Not necessarily. e.g. Lineo don't seem to have too much competition (OK,
so they bought a lot of it)

> To a great extent it depends what you define as 'kernel'. Certainly,
> drivers make up a heck of a lot of the code, they run in ring 0 / kernel
> space, but most people don't think of them as kernel. The core stuff, MM,
> VFS, etc., is only looked after by a few people, but then, this isn't
> usually the stuff that's breaking.

>From about 2.3.51 onwards the VM was quite badly broken. In the end Juan
Quintela and Rik van Riel fixed it. Rik is the guy who is "in charge" of
#kernelnewbies, trying to get more people into kernel development.

> That kind of then defeats the 'many eyes' principle also, surely? As many
> people as possible should be running the dev kernels, on many
> architectures, otherwise you end up with broken stable releases.
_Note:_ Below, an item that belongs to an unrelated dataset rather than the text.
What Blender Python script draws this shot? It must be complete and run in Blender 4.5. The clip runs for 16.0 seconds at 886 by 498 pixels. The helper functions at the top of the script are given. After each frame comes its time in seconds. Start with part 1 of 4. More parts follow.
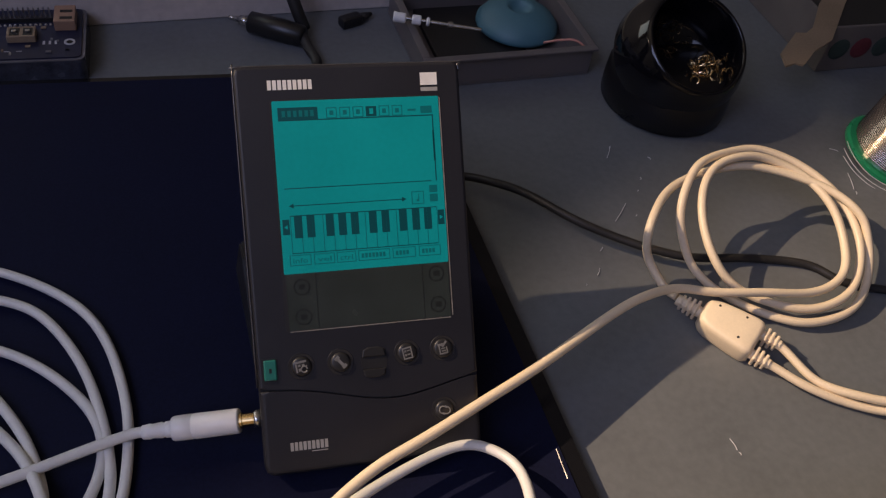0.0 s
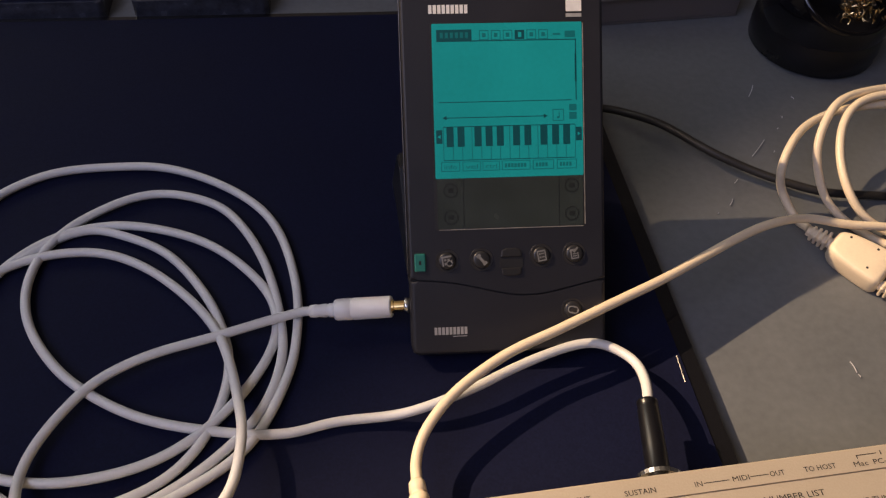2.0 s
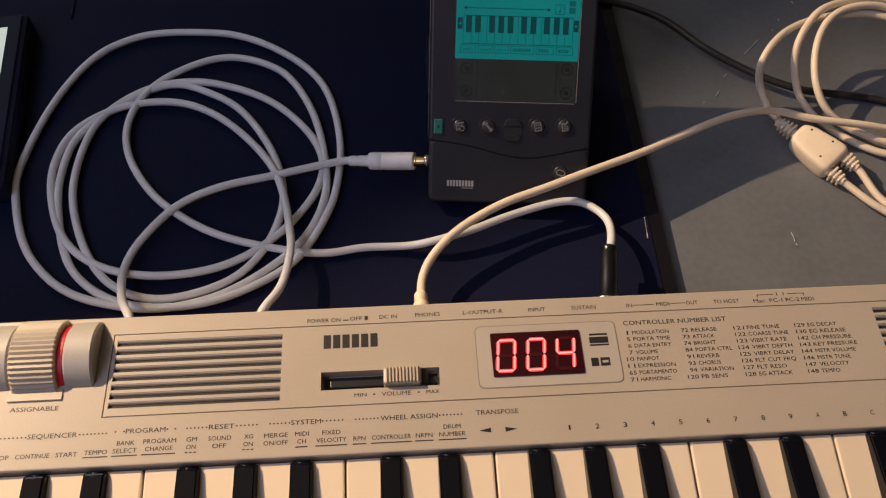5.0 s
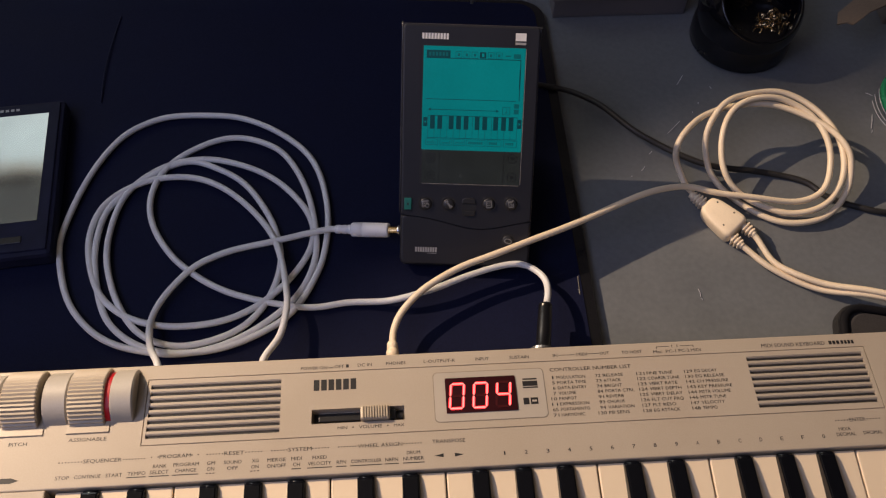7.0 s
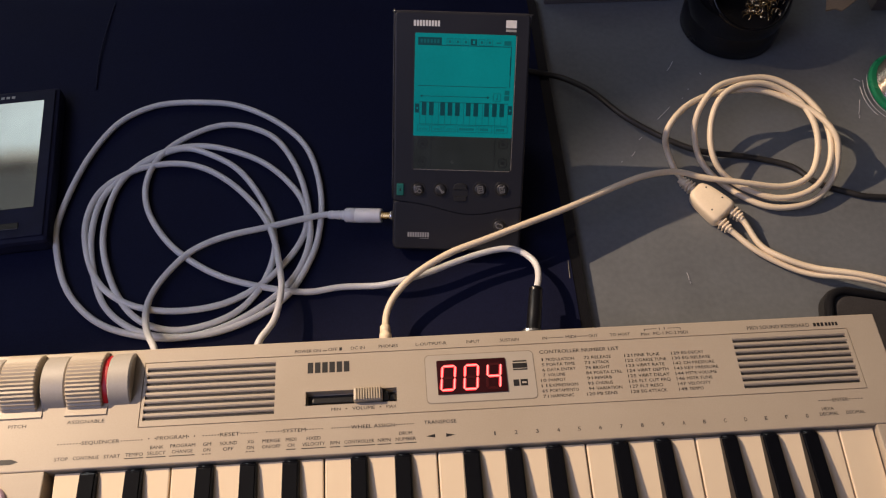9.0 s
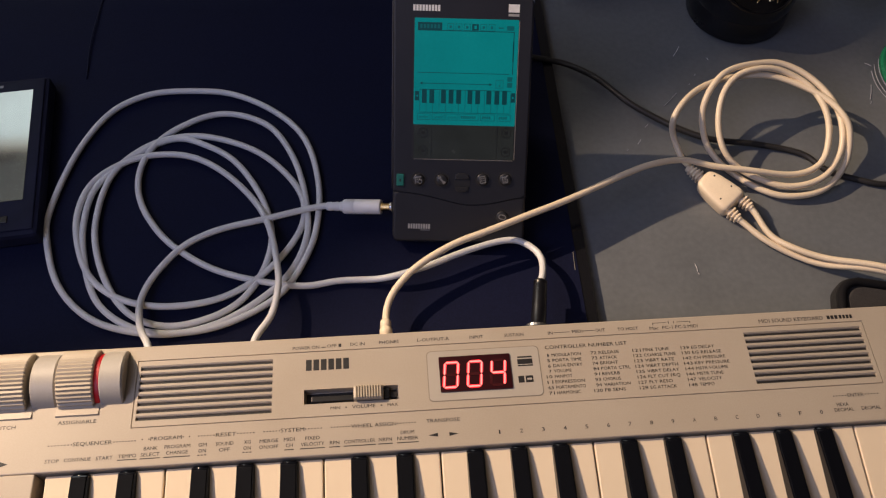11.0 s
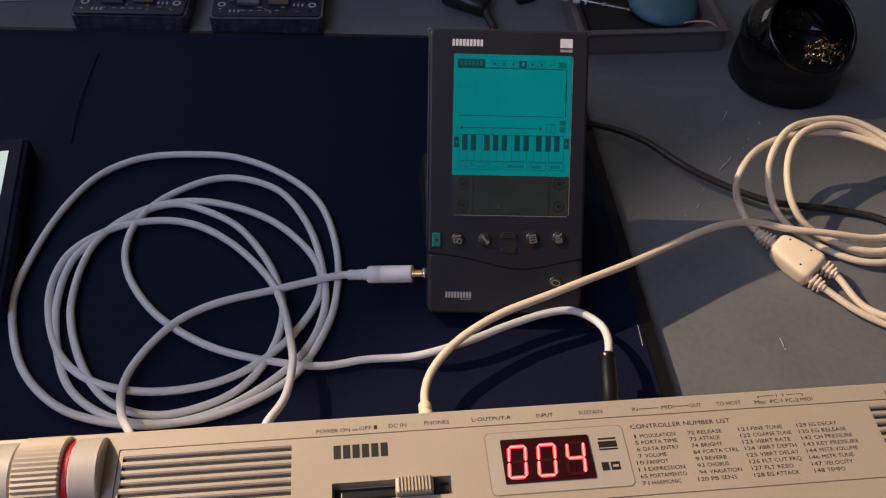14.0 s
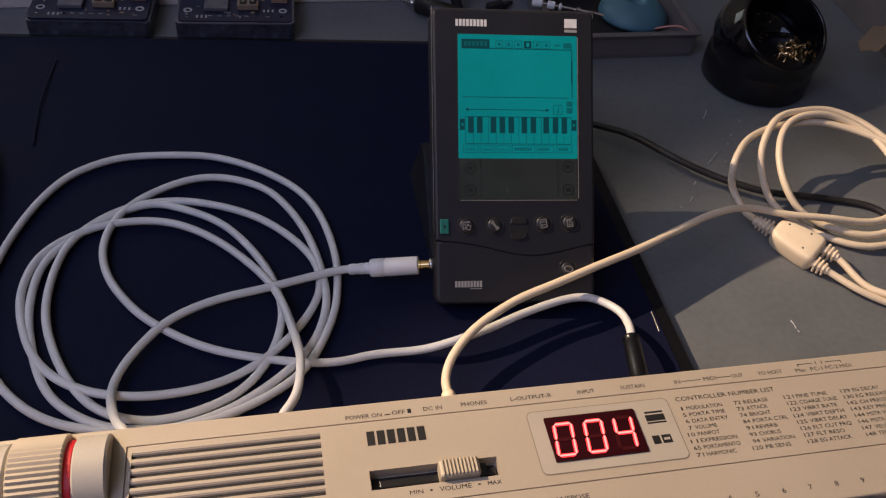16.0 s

They are not to be used in distros or by people who don't want to risk
crashing production systems. If you have the time, inclination and
expertise you can use dev. kernels. The tag of "unstable" is a warning for
the unwary.

> If it's labelled 'experimental', and hooks nowhere else, I don't see what
> the problem is?

There is a suprising amount of new stuff inside 2.3. The SMP stuff for
example has been much advanced, which does affect many areas of the
kernel.

> I think there was also talk of remodelling part of the PCI spec to be more
> like USB.. USB also requires devfs I believe. Ho hum...

No.
I don't think anything REQUIRES devfs at this moment. IMHO it should have
gone into 2.5, but Linus seems to like it.